小森: そうなんだよ。彼が〈フィルメランジェ(FilMelange)〉を離れてフリーになったときに、まだ表に出てないような日本の良いものを紹介していきたい、という考えがあって。そんなときに、丁度自分がブランド始めたいって相談したことがあって、じゃぁ自分がセールスやりますよって引き受けてくれたんだよね。

中室: 尾崎、万能ですからね。作るし、売るし、喋るし。

小森: うん。だから彼がいなかったら、〈コモリ〉は世に出てないですね、間違いなく。ずっと企画をやっていて、やっぱり外の世界というか、知らない部分がすごく多かったので。今現在は一緒にはやってないんだけど。

中室: あ、そうなんですね!? 今は全部自分でやってるんですか? え? コモさんセールスできるんですか?

小森: そう。なんとかやってますよ。

中室: えー、だってコモさん、昔ヘルプでお店に来てくれたとき全然売れなかったじゃないですか(笑)。

小森: そうそう。お客さんを避けるように動くっていう。。(笑)

中室: 磁石のS極とN極みたいなね(笑)。へー! でも、今は接客もしてると。

小森: まぁ、自分が100%おすすめできるものしか作ってないので。

中室: あー確かにね。ヘルプの時も自分が作ってる洋服については、すごいところまで説明してましたしね。そんなとこまで話しちゃう?みたいな(笑)。ていうか、今回こうして対談させてもらってますけど、今まであんまりメディアに露出してなかったんじゃないですか?

小森: 今までは全く出てない。

中室: 「COMOLI」って検索すると、今も尾崎がディレクションして、っていう情報がたくさん出てきますもんね。でも、今後は色々と自分で出て行くってことですかね。

小森: そうだね。
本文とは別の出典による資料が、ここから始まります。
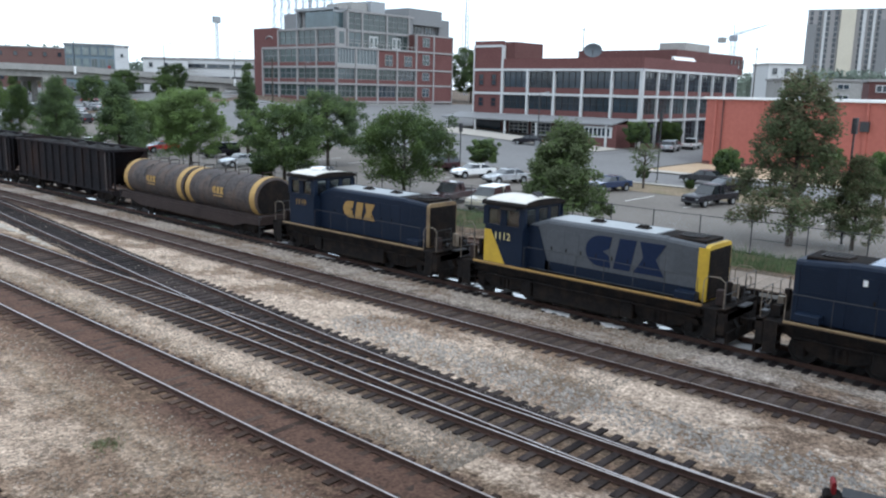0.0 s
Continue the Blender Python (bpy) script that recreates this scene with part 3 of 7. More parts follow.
lot_patch("lane", -20.4, -16.6, 14, 204, M_LOTP, 0.024)
lot_patch("lane", -13.0, -7.8, 14, 204, M_LOTP, 0.024)
for u in (-20.55, -16.6, -13.1, -7.75):
    lot_patch("expansion_joint", u, u + 0.22, 14, 203, M_LOTR, 0.028)
for y0, y1 in ((40, 58), (62, 81), (85, 115), (120.5, 162), (168.5, 202)):
    for u0, u1 in ((-28.2, -21.2), (-37.5, -31.0), (-47.0, -40.0)):
        lot_patch("stained_slab", u0, u1, y0, y1, M_LOTR, 0.026)
    part("painted_line", Form().add([(-60, y1 + 1.6, 0.03), (-20.4 - 0.03 * (y1 - 78), y1 + 1.6, 0.03), (-20.4 - 0.03 * (y1 - 78), y1 + 2.2, 0.03), (-60, y1 + 2.2, 0.03)], [(0, 1, 2, 3)]), M_LINE, lot)
for i in range(44):
    y = 16 + i * 2.75
    for a, b, ms in ((-3.6, -0.9, (M_LOTR, M_LOTR, M_LOT, M_LOTP)), (-6.6, -3.95, (M_LOTG, M_LOTG, M_LOT, M_LOTR) if y < 46 else (M_LOTR, M_LOT, M_LOTP))):
        if rnd.random() < 0.85:
            part("concrete_bay", Form().box(a + rnd.uniform(-0.3, 0), b, y + 0.1, y + 2.65, 0.0, 0.026), rnd.choice(ms), lot)
    if y < 78:
        part("bay_line", Form().box(-6.4 - rnd.uniform(0, 0.6), -0.9, y - 0.02, y + 0.08, 0, 0.031), M_LOTLINE, lot)

# town side: verge, parking lot, street
sheet("far_lot", "worn asphalt of the far lots on both sides of the viaduct", "parking lot", 58, 175, 165.5, 340, M_STREET, 0.014, 9)
sheet("parking_lot_east", "pale asphalt parking lot beyond the fence", "parking lot", 47.2, 75.8, -60, 165, M_ASPH, 0.02, 9)
sheet("forecourt", "worn asphalt forecourt between the brick buildings", "pavement", 112.6, 175, 97.5, 144.5, M_STREET, 0.03, 9)
sheet("street", "grey asphalt street past the brick warehouse", "road", 76, 88, -80, 190, M_STREET, 0.02, 9)
sheet("side_street", "side street between the warehouses", "road", 88, 170, 48.5, 60.5, M_STREET, 0.022, 9)
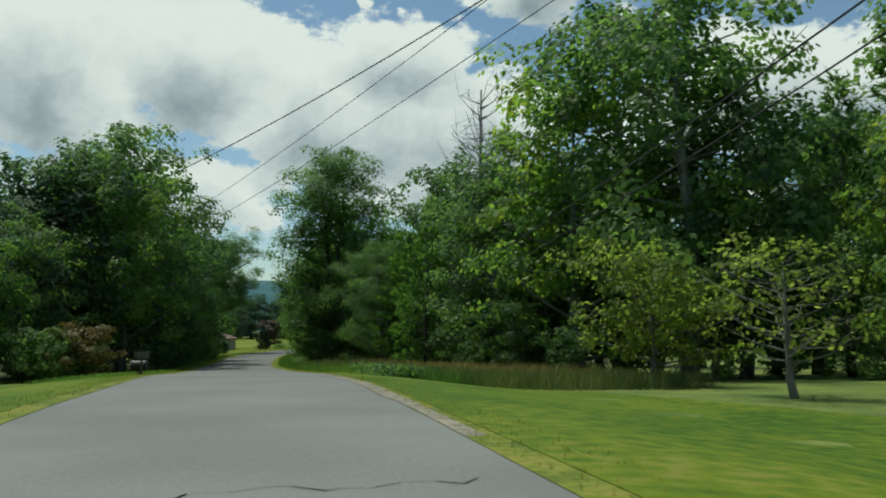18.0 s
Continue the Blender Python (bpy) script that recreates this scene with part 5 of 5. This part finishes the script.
def snag(label, seed, x, y, height, r, fan=0, bark=BARK_GREY, spread=0.3):
    rng = np.random.default_rng(seed)
    root = thing("dead_tree", label, "tree", Matrix.Translation((x, y, ground_at(x, y))), "dead trees")
    g = Solid().tube([(0, 0, -0.3), (0.1, 0, height * 0.5), (0.2, 0.05, height)], [r * 1.15, r * 0.8, r * 0.25], 9)
    g.make("trunk", bark, root, smooth=True)
    for i in range(fan):
        w = Solid()
        z = height * rng.uniform(0.25, 0.95)
        a = rng.uniform(0, 6.28)
        ln = height * spread * rng.uniform(0.3, 1.0) * (1.1 - z / height * 0.6)
        p = Vector((0.15, 0, z))
        q = p + Vector((math.cos(a) * ln * 0.6, math.sin(a) * ln * 0.6, ln * rng.uniform(0.1, 0.9)))
        w.tube([p, (p + q) / 2 + Vector((0, 0, -0.05 * ln)), q], [r * 0.18, r * 0.1, 0.008], 4, False)
        for k in range(4):
            e = p.lerp(q, rng.uniform(0.4, 1.0))
            w.rod(e, e + Vector(rng.normal(0, ln * 0.16, 3)) + Vector((0, 0, ln * 0.15)), r * 0.06, 0.005, 4, False)
        w.make("branch", bark, root)
    return root


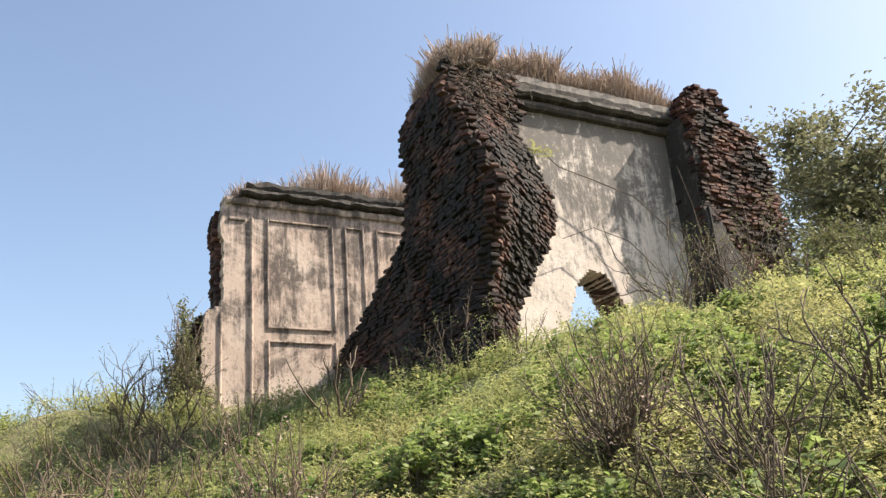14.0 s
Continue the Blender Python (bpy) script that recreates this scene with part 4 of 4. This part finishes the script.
# a fallen branch and the dry creeper on the pier
branch = new("fallen_branch")
branch.location = (2.18, 3.46, on_ground(2.18, 3.46) + 0.06)
tagged(branch, "curved grey-brown stick lying among the weeds", "branch")
tubes([([(-0.1, 0.05, 0.06), (-0.03, 0.02, 0.075), (0.04, -0.02, 0.05), (0.09, -0.05, -0.02)], 0.016, 0.012)], M_TWIG, "stick", branch, 8)
vine = new("trailing_vine")
tagged(vine, "thin brown vine arching over the arched wall", "vine")
tubes([([(-1.15, 10.95, 2.5), (-1.3, 10.9, 3.4), (-1.38, 10.8, 4.2), (-1.45, 10.4, 4.6), (-1.5, 9.8, 4.78), (-1.52, 9.3, 4.9), (-1.53, 9.05, 5.12)], 0.011, 0.005),
       ([(-1.1, 10.7, 2.5), (-1.3, 10.6, 3.4), (-1.45, 10.2, 3.95), (-1.5, 9.7, 4.1), (-1.5, 9.2, 3.9)], 0.008, 0.004),
       ([(-1.0, 11.1, 2.6), (-1.1, 11.15, 3.6), (-1.05, 11.0, 4.4), (-1.0, 10.8, 4.9)], 0.009, 0.004),
       ([(-0.9, 10.5, 2.6), (-1.2, 10.55, 3.5), (-1.2, 10.7, 4.3)], 0.008, 0.004)], M_TWIG, "stem", vine, 5)
rgv = np.random.default_rng(5)
vc = np.array([-1.52, 9.05, 5.1]) + rgv.normal(0, 0.07, (70, 3)) * np.array([0.5, 1.6, 0.7])
tagged(quads_object("foliage", leaf_blades(vc, rgv.uniform(0.04, 0.08, 70), 0.5, -0.1, rgv), M_COVER, vine), kind="stuff")
creeper = new("dry_creeper")
tagged(creeper, "dry grey creeper hanging over the top of the brick pier", "creeper")
rg = np.random.default_rng(77)
strands = []
for k in range(150):
    p = np.array([-1.05 + rg.normal(0, 0.12), rg.uniform(7.6, 8.4), rg.uniform(5.2, 6.0)])
    d = np.array([rg.uniform(0.0, 0.5), rg.normal(0, 0.5), rg.uniform(-0.5, 0.5)])
    pts = [p]
    for i in range(6):
        d = d * 0.75 + rg.normal(0, 0.35, 3) + np.array([0.02, 0, -0.12])
        p = p + d * 0.075
        pts.append(p)
    strands.append((pts, 0.006, 0.003))
tagged(tubes(strands, M_TWIG, "strand", creeper, 3), kind="stuff")

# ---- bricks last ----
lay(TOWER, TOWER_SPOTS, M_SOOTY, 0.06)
lay(STUB, STUB_SPOTS)
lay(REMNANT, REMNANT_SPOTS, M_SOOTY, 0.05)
lay(arch_wall, jamb_spots)
lay(left_wall, end_spots)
自分で出て話す以上は本当に嘘のない、自信を持っておすすめできるものしか作らないっていう大前提があるけどね。そこは本当に大事な部分だと思う。

中室: なるほど。じゃぁ、これからコモさんをメディアで見る機会も増えるかもしれないですね。

小森: ただずっと思ってるのは、自分が服を買う上で、作ってる人の顔が見えすぎる服って避けてしまうとこがあるのね。だから自分もついつい作者が前に出すぎる表現の仕方はしたくないな、って思ってしまうんだよね。

中室: まぁそういうのは人によりますよね。ものすごいアクの強いものを作ってる人は出るだろうし、もっとプレーンなブランドであれば、デザイナーの人が出ようが出まいが変わらないっていうか。

小森: そうだね。できるだけ服だけで見てもらえたらって思うけどね。でも、買って頂いているお客さんに対して、よりよく見えるためなら、出るし、喋るしっていう感じだね。